Wednesday, July 11, 2007

Qwest sentencing: Did the crime, doing the time?

The WSJ Law Blog yesterday discussed the conviction of Joe Nacchio, the former chief executive at Qwest on multiple counts of insider trading. He is set to be sentenced on July 27 and prosecutors are calling for a 10-year sentence plus $71 million in fines and restitution.
In response:

Nacchio’s lawyers countered the government on Friday, arguing that Judge Edward Nottingham should consider the perilous health of two of Nacchio’s family members before agreeing to the 10-year sentence. The motion doesn’t identify the family members, and Nacchio’s lawyer wasn’t reached by the Post for comment..The government’s sentencing statement said a departure from guidelines is warranted only where the defendant is the only one able to provide assistance to a family member.

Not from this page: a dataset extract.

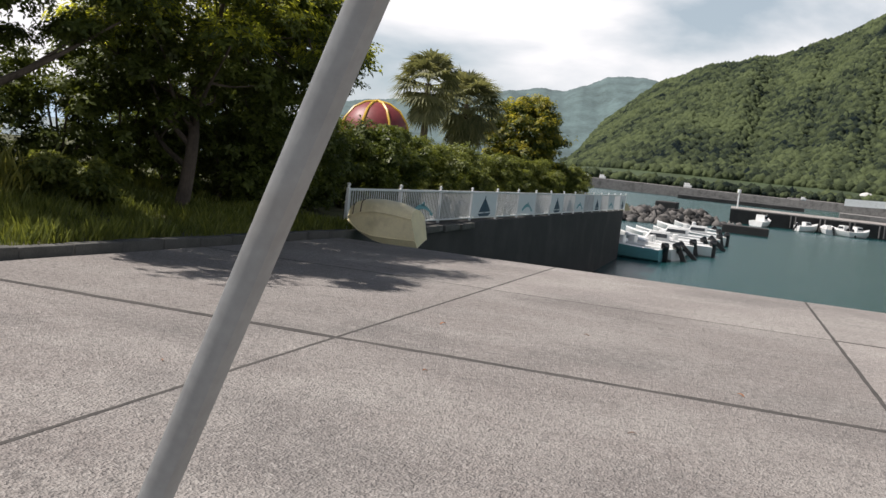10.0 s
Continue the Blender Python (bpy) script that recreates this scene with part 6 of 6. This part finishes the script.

Aging relative or not, the comments to the blog debate the appropriateness of the 10-year sentence for a white-collar crime. Not to minimize the crime itself: The reality was brought home to me by posters who had lost 80% or more of their 401Ks thanks to the insider trading.

Others might argue that the ex-CEO is not a physical danger to society and that fines alone should be enough for proper restitution and to "make whole" the plaintiffs.
Not knowing enough about the law, I can't comment. But I, like others, will be following the developments in the case with interest.